7. Keep your feet wide enough apart. This is the wrong time to look like ski patrol. When you are going slow, and you have less momentum to play with, it's very easy with a narrow base of support to fall over (embarrassing, unfortunate, and before gate two you didn't really get your money's worth out of the tank of gas) or it leads to some desperate accidental 1000-steps shuffle/bobble almost fall over. Gate two is not really the ideal location for starting a new dance craze. (Believe me. I've done it. But it's the kind of thing that really shouldn't catch on.)
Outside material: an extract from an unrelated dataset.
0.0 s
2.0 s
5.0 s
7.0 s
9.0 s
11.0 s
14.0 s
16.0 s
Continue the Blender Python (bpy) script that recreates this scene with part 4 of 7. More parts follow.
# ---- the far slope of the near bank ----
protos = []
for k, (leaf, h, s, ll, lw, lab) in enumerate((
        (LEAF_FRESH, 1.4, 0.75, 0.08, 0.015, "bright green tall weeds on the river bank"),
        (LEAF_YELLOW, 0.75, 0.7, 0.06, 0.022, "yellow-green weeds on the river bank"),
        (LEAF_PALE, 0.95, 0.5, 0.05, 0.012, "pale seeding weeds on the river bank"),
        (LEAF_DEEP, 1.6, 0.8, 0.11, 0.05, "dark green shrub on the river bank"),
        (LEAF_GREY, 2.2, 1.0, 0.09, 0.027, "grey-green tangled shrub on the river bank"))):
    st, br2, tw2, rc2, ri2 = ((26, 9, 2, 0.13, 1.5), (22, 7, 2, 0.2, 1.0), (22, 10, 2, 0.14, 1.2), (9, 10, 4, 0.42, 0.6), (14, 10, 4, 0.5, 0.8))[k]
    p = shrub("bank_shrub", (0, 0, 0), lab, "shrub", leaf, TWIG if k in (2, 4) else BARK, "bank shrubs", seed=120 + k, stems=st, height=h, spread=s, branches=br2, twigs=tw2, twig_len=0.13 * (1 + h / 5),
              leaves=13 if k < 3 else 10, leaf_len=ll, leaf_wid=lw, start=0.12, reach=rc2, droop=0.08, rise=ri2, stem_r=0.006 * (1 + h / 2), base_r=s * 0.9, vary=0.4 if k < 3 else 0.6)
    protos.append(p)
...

Good luck, and let us know how it goes. If all else fails, swap bib numbers with a really fast guy. Those guys nail the first three gates. That's why they're carrying so much speed by gate 12 where the snapshots are taken, showing that they can get crazy edge angles driven by inclination, legs way out to the side, balancing against all that speed they've built up and using that kinetic energy to make those edges bite and carve.